It apparently takes a lot to incite Madam X‘s fervor these days. Her list of the top 10 albums of 2016 was not a “best of” but a “least disliked” while the 2017 edition reduced this list to a paltry 5. And yet a little English band called Conjurer and their debut full-length called Mire grabbed her attention and converted it to an active recommendation within our internal channels. I’ll be the first to acknowledge that there are other writers with whom I share more musical preferences, but the promise of a chunky, riff-lead, progressive album was too enticing to ignore.
Conjurer have a sound which is littered with references to others. Death metal riffs and guttural growls feature in each track but “Retch,” particularly, is a Bolt Thrower-shaped sledgehammer in the middle of the album. I feared given its short length and album positioning that it would be pointless interlude but no track is further from this. Most songs otherwise are interspersed with calm moments; moody chord progressions, vocals at a distance and gentle percussion abound. In fact, they strongly recall the gentler parts from the most recent Cormorant which is a good thing as they’re terrifically atmospheric. The deathier elements further share some of the stage with doom metal. Vainaja are a reasonable comparison for the thick, headbangable riffs and doom/death overlaps.
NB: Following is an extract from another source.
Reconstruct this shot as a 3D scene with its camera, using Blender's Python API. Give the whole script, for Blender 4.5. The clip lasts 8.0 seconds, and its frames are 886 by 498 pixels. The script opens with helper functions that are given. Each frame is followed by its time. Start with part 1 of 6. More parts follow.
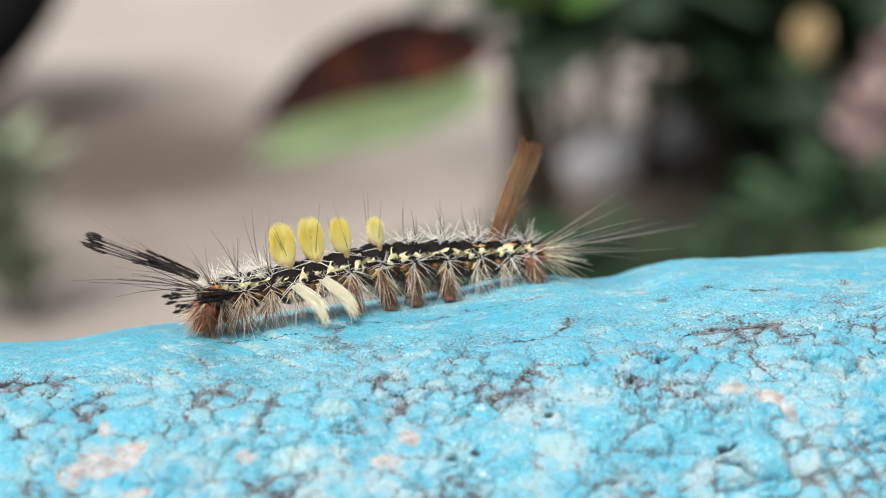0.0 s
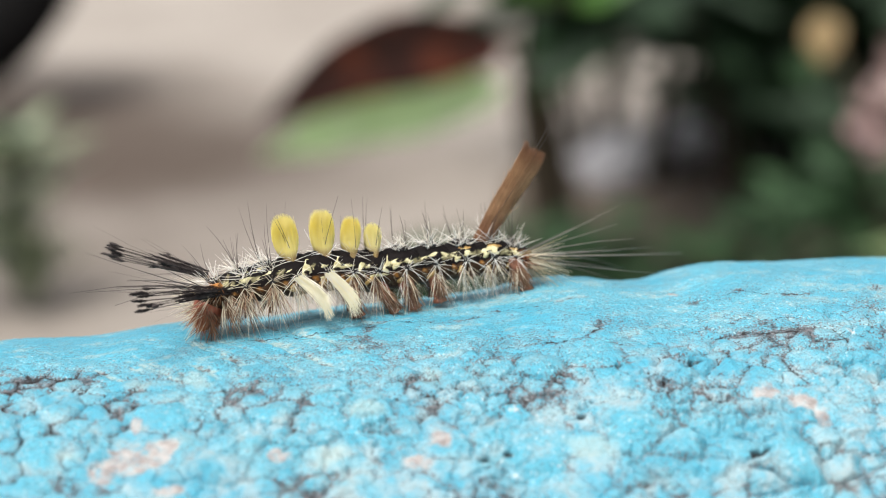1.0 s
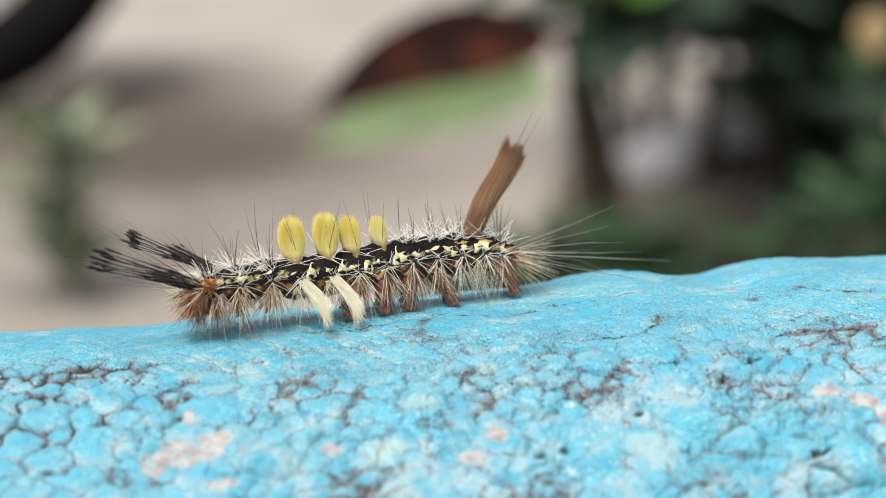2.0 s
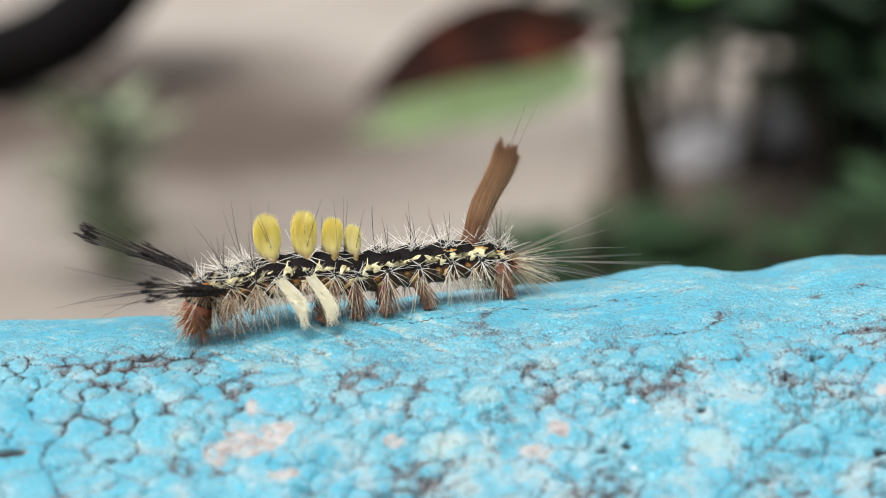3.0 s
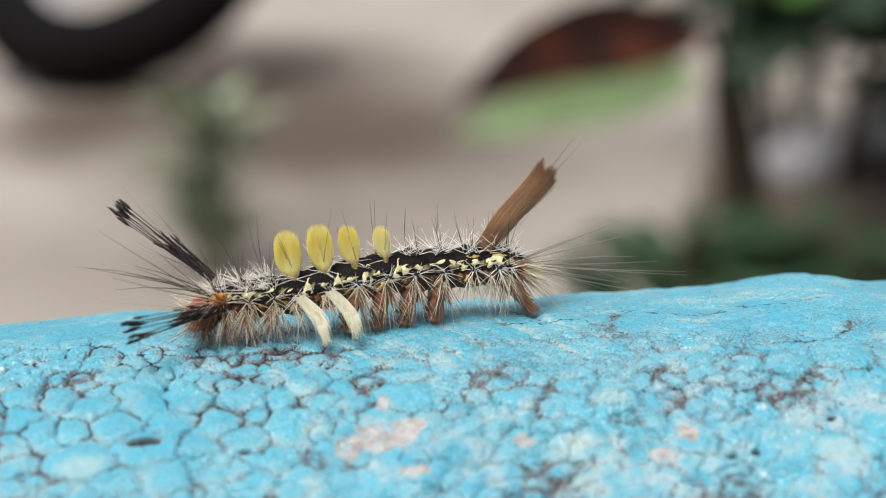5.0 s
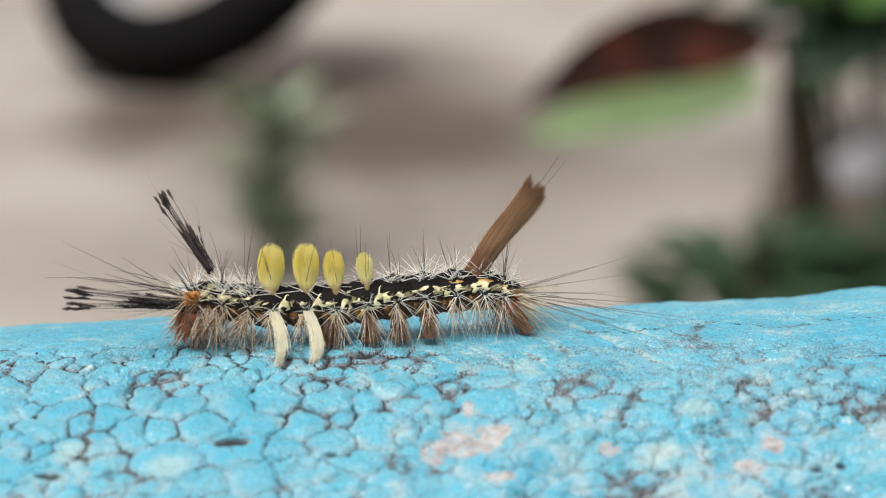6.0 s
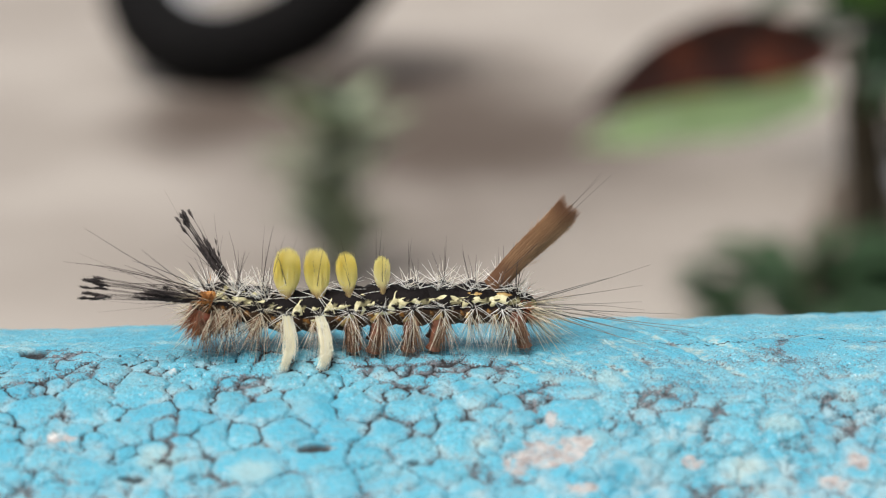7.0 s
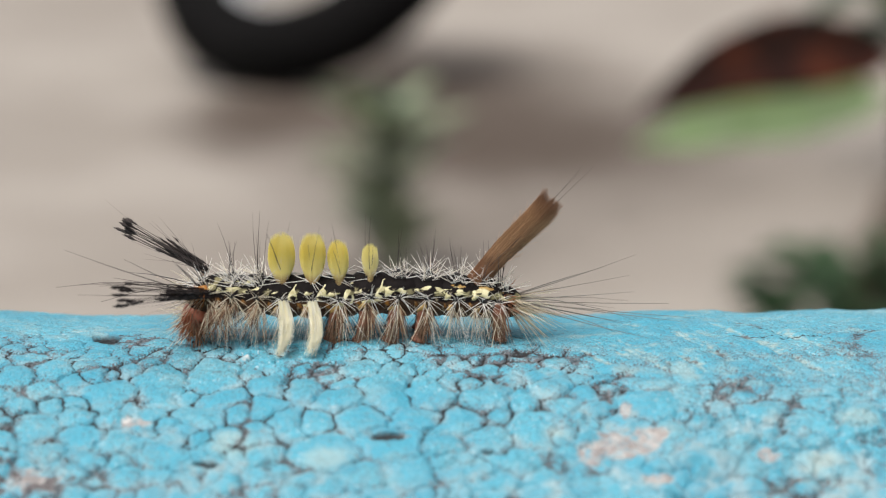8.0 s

The final diversification tool is passages of blackened furiosity, typically used towards the rear of tracks to bring them to a heavy climax. Tremolo-picked guitars and shrieks take the lead here.
And yet, these death, doom, black and atmospheric aspects are tied together impressively and cohesively by a thick, progressive metal drape which smells a lot like Mastodon. A far heavier Mastodon, but Mastodon nonetheless. The tones are meaty and satisfying, the grooves are heavy and the leads are surprisingly technical when you stop to take stock. I’m perfectly aware that such a range of influences sounds like it should be a mess but the Mastodon elements are definitely central, with each of the other sounds a spoke from this point. The greatest testament to the success of this unification is that Mire flows very naturally; it’s varied without any jarring moments.
Developing this quality, it should already be evident that Mire is highly dynamic. Each track traces a unique course across the map of influences with the only real structural commonality being the preference for aggressive, black metal conclusions. They become predictable but it’s an effective trick for conferring gravitas to a finale. Otherwise, the pace fluctuates consistently, moving between mid-paced death metal, slower doom metal and interludes, faster progressive riffs and speedy black apices. The differing vocal styles further vary Conjurer‘s repertoire. Rough shouts, deathly growls and piercing shrieks all feature and layer in different combinations to good effect, particularly as tracks culminate at their conclusions. In this way, development feels perpetual as density grows through songs. The drumming rhythms are especially active and command the cool transitions between the differing passages.
This all sounds fantastic and there’s no question that Mire is an accomplished, enjoyable record. It does, however, lack that “x-factor” which distinguishes good albums from great ones. I’m struggling to define exactly why that is but it simply falls into that region where it isn’t amazing in spite of its many strengths. A particular quibble is that “The Mire” and “Hadal” are marginally less good than the rest which has an impact as they’re 2 of the final 3 tracks. This is relatively minor but I have to earn my keep with some specific criticism I suppose. Conjurer are good but I know that Mire won’t be making my list come the end of the year (“least disliked” or otherwise).
Mire tip-toes close to the coveted 3.5 but on reflection when having taken a couple of days between listens I can’t in good faith award it. Individual parts are excellent and it represents a rock-solid first full-length release but my overall impression is that it doesn’t quite push into the requisite territory for my unreserved recommendation. I’m a big believer in the “overall impression” approach to reviewing as track-by-track descriptions can obfuscate situations where the whole is less than the sum of its parts. That is the case here.